Image. Tips for Improving Sentence Structure in English Writing

Tips for Improving Sentence Structure in English Writing

Mastering sentence structure is essential for clear and effective English writing. Well-structured sentences convey your ideas precisely and make your writing more engaging. Here are some tips to help you improve your sentence structure:

1. Understand Basic Sentence Components

  • Subject: The person, place, thing, or idea that is performing the action.
  • Predicate: The part of the sentence that tells what the subject does or is.
  • Object: The entity that is acted upon by the subject.

Example: The cat (subject) chased (predicate) the mouse (object).

2. Use Simple, Compound, and Complex Sentences

  • Simple Sentence: Contains one independent clause.
    • Example: She reads every day.
  • Compound Sentence: Contains two independent clauses joined by a conjunction (e.g., and, but, or).
    • Example: She reads every day, and she writes in her journal.
  • Complex Sentence: Contains one independent clause and one or more dependent clauses.
    • Example: She reads every day because she loves books.

3. Vary Sentence Length and Structure

  • Mix short and long sentences to create rhythm and maintain reader interest.
  • Avoid repetitive sentence patterns. Instead of writing, "She likes to read. She likes to write," try, "She likes to read and write."

4. Use Active Voice

  • Active voice makes your writing more direct and dynamic.
    • Active: The teacher explained the lesson.
    • Passive: The lesson was explained by the teacher.

5. Avoid Run-on Sentences and Comma Splices

  • A run-on sentence occurs when two or more independent clauses are joined without proper punctuation.
    • Incorrect: She loves to read she spends hours with books.
    • Correct: She loves to read, and she spends hours with books.
  • A comma splice happens when two independent clauses are joined with just a comma.
    • Incorrect: She loves to read, she spends hours with books.
    • Correct: She loves to read; she spends hours with books.

6. Use Subordination and Coordination

  • Subordination: Link dependent clauses to independent clauses to show the relationship between them.
    • Example: Although she was tired, she finished her homework.
  • Coordination: Join equal elements with conjunctions like "and," "but," or "or."
    • Example: She wanted to go for a walk, but it started raining.

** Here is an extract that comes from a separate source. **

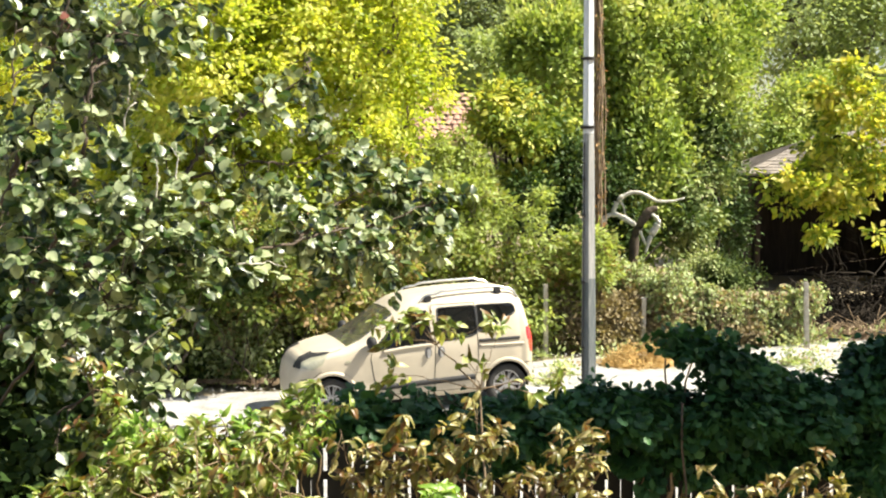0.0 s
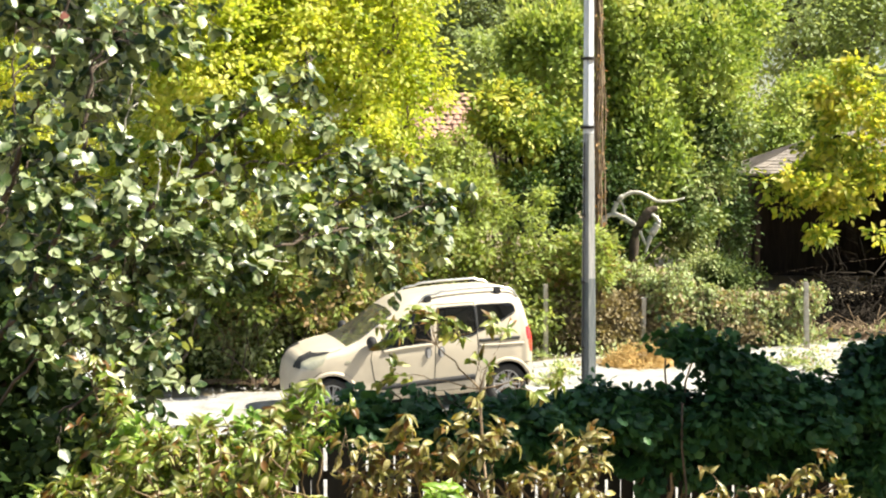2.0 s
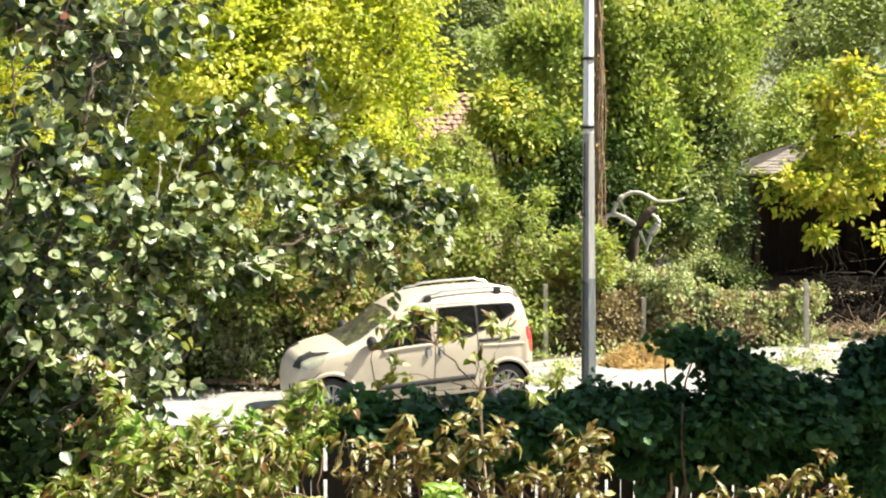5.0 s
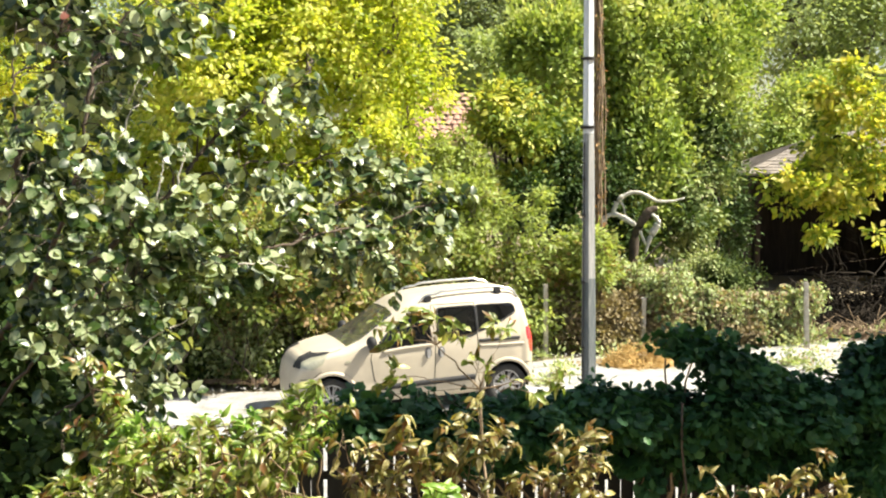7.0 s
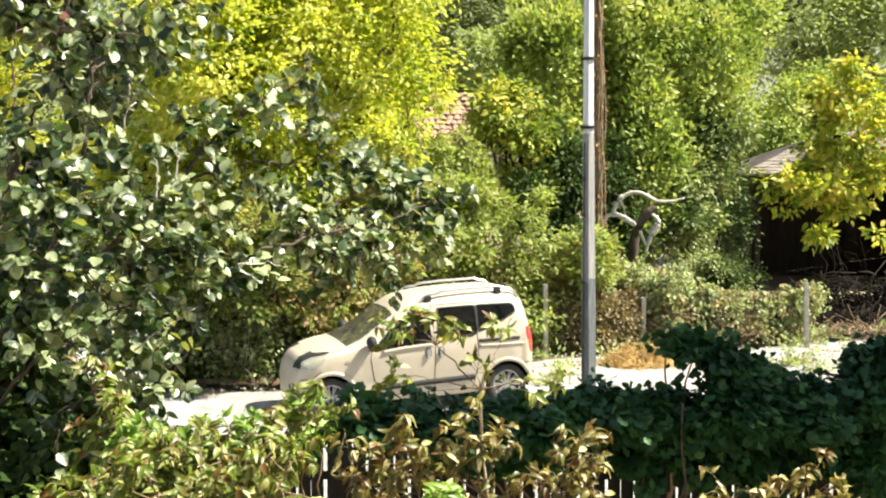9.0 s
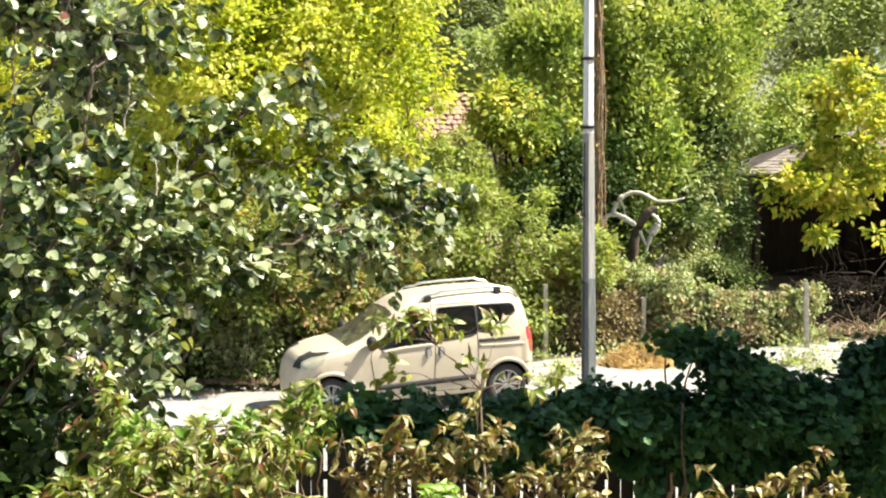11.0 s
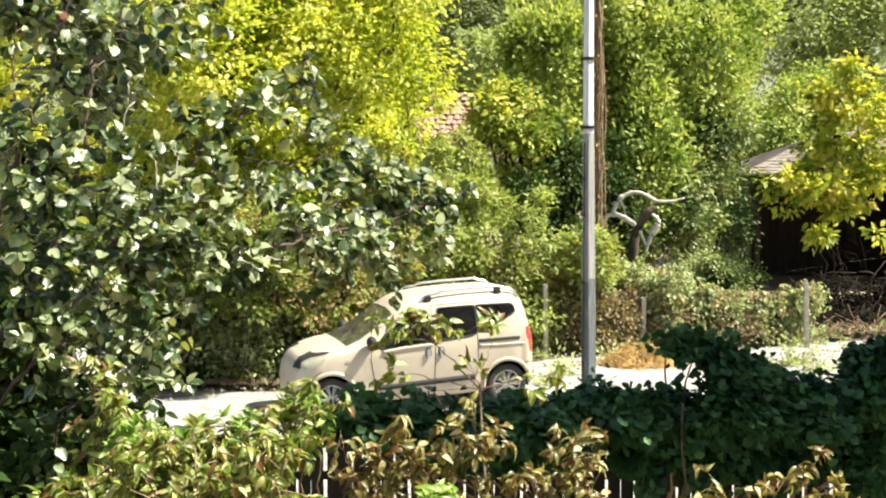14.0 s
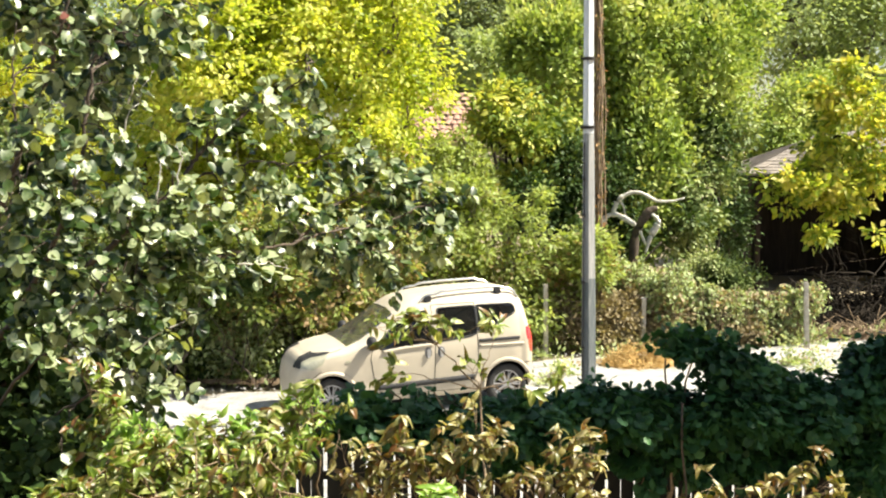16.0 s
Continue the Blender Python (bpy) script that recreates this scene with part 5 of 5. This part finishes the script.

7. Pay Attention to Parallelism

  • Ensure that elements in a series or list are grammatically parallel.
    • Correct: She enjoys reading, writing, and hiking.
    • Incorrect: She enjoys reading, to write, and hiking.

8. Practice Sentence Combining

  • Combine shorter sentences to form more complex ones.
    • Simple: She bought a book. She read it in one day.
    • Combined: She bought a book and read it in one day.

9. Use Transitional Words and Phrases

  • Transitions help to link ideas and improve the flow of your writing.
    • Examples: however, therefore, moreover, consequently, for example, in addition.

10. Revise and Edit

  • After writing, review your sentences for clarity, coherence, and variety.
  • Read your work aloud to catch awkward phrasing and ensure smooth flow.

11. Read Extensively

  • Reading books, articles, and essays can expose you to different writing styles and sentence structures.
  • Pay attention to how authors construct their sentences and try to incorporate similar techniques in your writing.


Improving sentence structure takes practice and attention to detail. By understanding the basic components of sentences, varying your sentence types, using active voice, and avoiding common pitfalls like run-on sentences and comma splices, you can enhance the clarity and impact of your writing. Keep practicing, read widely, and don't hesitate to revise and edit your work. With these tips, you'll be on your way to writing more effectively and confidently in English.